-- begin Records for processing --

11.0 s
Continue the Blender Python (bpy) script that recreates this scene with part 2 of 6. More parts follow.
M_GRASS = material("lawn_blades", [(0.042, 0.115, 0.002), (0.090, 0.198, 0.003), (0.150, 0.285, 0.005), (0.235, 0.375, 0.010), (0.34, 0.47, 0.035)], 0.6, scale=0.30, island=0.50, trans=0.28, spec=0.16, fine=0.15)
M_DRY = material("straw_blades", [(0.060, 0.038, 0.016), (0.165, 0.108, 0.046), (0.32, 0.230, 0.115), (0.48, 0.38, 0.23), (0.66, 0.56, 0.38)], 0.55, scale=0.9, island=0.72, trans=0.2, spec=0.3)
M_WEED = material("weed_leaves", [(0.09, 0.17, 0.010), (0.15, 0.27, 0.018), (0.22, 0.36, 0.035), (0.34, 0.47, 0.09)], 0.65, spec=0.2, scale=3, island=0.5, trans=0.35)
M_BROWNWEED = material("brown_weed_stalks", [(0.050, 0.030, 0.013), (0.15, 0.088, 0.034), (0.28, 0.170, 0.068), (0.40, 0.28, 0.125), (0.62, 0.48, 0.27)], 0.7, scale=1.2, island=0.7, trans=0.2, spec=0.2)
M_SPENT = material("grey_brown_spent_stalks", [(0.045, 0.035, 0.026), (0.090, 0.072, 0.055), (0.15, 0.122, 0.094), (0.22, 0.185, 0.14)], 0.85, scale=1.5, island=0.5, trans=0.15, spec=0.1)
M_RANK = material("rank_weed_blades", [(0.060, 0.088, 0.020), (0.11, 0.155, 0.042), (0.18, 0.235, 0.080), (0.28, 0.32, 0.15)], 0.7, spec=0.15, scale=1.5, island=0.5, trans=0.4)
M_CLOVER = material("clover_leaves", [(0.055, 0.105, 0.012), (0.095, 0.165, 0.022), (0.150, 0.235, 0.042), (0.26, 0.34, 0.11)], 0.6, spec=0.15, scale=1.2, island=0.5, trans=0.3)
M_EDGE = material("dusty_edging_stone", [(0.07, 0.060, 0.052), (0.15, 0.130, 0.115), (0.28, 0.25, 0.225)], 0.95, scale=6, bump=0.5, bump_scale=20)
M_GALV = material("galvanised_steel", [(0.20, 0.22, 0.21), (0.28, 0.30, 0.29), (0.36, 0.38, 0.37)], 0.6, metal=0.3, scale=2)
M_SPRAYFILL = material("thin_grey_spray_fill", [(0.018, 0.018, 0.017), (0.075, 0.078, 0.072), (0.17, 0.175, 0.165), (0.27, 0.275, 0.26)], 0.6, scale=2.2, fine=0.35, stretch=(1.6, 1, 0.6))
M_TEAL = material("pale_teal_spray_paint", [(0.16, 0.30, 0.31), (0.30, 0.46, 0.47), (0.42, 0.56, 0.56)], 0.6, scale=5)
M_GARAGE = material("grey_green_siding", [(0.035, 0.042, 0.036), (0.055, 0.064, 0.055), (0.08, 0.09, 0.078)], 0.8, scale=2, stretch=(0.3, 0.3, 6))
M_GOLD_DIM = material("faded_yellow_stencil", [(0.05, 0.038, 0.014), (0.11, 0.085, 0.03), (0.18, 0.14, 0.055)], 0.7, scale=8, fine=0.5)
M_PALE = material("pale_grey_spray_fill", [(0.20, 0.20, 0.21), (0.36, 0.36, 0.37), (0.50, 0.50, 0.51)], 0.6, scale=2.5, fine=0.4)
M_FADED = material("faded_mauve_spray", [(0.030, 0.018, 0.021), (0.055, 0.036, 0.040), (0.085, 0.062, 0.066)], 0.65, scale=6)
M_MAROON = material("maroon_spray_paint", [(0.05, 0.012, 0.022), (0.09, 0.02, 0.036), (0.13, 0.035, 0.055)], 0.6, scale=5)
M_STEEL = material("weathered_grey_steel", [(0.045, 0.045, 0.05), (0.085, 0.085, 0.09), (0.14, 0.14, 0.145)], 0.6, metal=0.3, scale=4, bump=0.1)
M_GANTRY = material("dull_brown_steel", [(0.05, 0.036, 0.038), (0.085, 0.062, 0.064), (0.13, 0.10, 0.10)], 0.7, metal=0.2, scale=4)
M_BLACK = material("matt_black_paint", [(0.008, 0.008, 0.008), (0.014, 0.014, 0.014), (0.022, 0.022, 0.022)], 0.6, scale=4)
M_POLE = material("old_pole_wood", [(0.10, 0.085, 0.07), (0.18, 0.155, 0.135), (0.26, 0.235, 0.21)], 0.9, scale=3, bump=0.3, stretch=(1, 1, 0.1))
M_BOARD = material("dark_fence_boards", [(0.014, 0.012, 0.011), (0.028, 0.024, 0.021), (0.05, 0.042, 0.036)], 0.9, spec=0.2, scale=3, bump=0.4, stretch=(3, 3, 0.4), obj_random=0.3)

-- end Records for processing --
-- begin Records for processing --

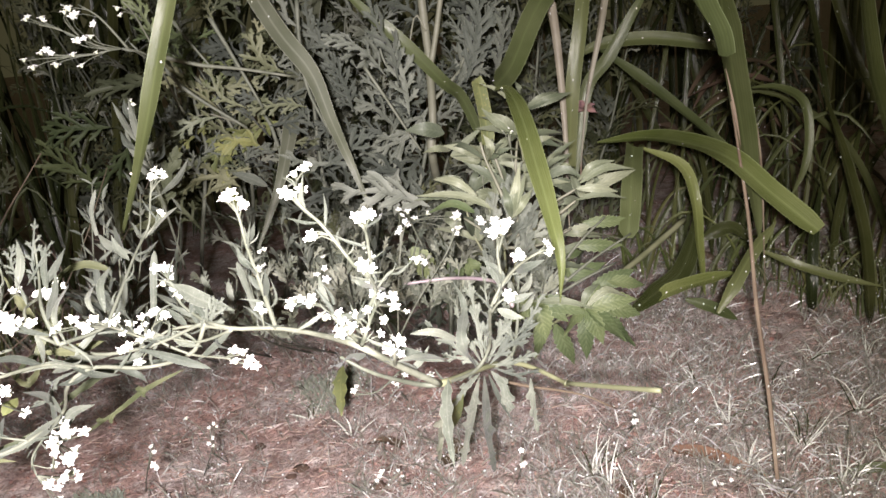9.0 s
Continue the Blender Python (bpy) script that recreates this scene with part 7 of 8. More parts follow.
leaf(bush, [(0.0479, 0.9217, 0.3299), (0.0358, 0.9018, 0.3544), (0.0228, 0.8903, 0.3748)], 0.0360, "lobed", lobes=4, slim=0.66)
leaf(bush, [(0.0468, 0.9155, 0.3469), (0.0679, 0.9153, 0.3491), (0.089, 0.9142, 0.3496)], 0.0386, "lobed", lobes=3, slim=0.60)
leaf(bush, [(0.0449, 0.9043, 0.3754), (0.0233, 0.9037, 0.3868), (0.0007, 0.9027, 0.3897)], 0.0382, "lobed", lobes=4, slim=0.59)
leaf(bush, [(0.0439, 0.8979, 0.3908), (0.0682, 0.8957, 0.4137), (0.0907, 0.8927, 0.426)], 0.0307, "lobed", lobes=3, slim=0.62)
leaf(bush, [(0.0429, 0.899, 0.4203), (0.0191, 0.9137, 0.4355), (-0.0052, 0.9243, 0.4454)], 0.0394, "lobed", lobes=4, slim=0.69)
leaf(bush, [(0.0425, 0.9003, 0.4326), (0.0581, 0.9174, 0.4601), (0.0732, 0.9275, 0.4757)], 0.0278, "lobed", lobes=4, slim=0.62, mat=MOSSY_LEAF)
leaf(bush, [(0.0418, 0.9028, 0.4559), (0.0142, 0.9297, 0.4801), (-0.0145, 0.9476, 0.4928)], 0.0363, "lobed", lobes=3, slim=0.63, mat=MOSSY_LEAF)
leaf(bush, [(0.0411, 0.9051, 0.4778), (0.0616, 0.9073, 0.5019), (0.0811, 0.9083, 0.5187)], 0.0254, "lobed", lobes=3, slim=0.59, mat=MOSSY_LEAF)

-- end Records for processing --

Task goal –
Make an exact transcription of the lines from the line with "8. More parts follow." through the line with "lobes=3, slim=0.59, mat=MOSSY_LEAF)", inclusive, omitting all others.

Task output –
Continue the Blender Python (bpy) script that recreates this scene with part 7 of 8. More parts follow.
leaf(bush, [(0.0479, 0.9217, 0.3299), (0.0358, 0.9018, 0.3544), (0.0228, 0.8903, 0.3748)], 0.0360, "lobed", lobes=4, slim=0.66)
leaf(bush, [(0.0468, 0.9155, 0.3469), (0.0679, 0.9153, 0.3491), (0.089, 0.9142, 0.3496)], 0.0386, "lobed", lobes=3, slim=0.60)
leaf(bush, [(0.0449, 0.9043, 0.3754), (0.0233, 0.9037, 0.3868), (0.0007, 0.9027, 0.3897)], 0.0382, "lobed", lobes=4, slim=0.59)
leaf(bush, [(0.0439, 0.8979, 0.3908), (0.0682, 0.8957, 0.4137), (0.0907, 0.8927, 0.426)], 0.0307, "lobed", lobes=3, slim=0.62)
leaf(bush, [(0.0429, 0.899, 0.4203), (0.0191, 0.9137, 0.4355), (-0.0052, 0.9243, 0.4454)], 0.0394, "lobed", lobes=4, slim=0.69)
leaf(bush, [(0.0425, 0.9003, 0.4326), (0.0581, 0.9174, 0.4601), (0.0732, 0.9275, 0.4757)], 0.0278, "lobed", lobes=4, slim=0.62, mat=MOSSY_LEAF)
leaf(bush, [(0.0418, 0.9028, 0.4559), (0.0142, 0.9297, 0.4801), (-0.0145, 0.9476, 0.4928)], 0.0363, "lobed", lobes=3, slim=0.63, mat=MOSSY_LEAF)
leaf(bush, [(0.0411, 0.9051, 0.4778), (0.0616, 0.9073, 0.5019), (0.0811, 0.9083, 0.5187)], 0.0254, "lobed", lobes=3, slim=0.59, mat=MOSSY_LEAF)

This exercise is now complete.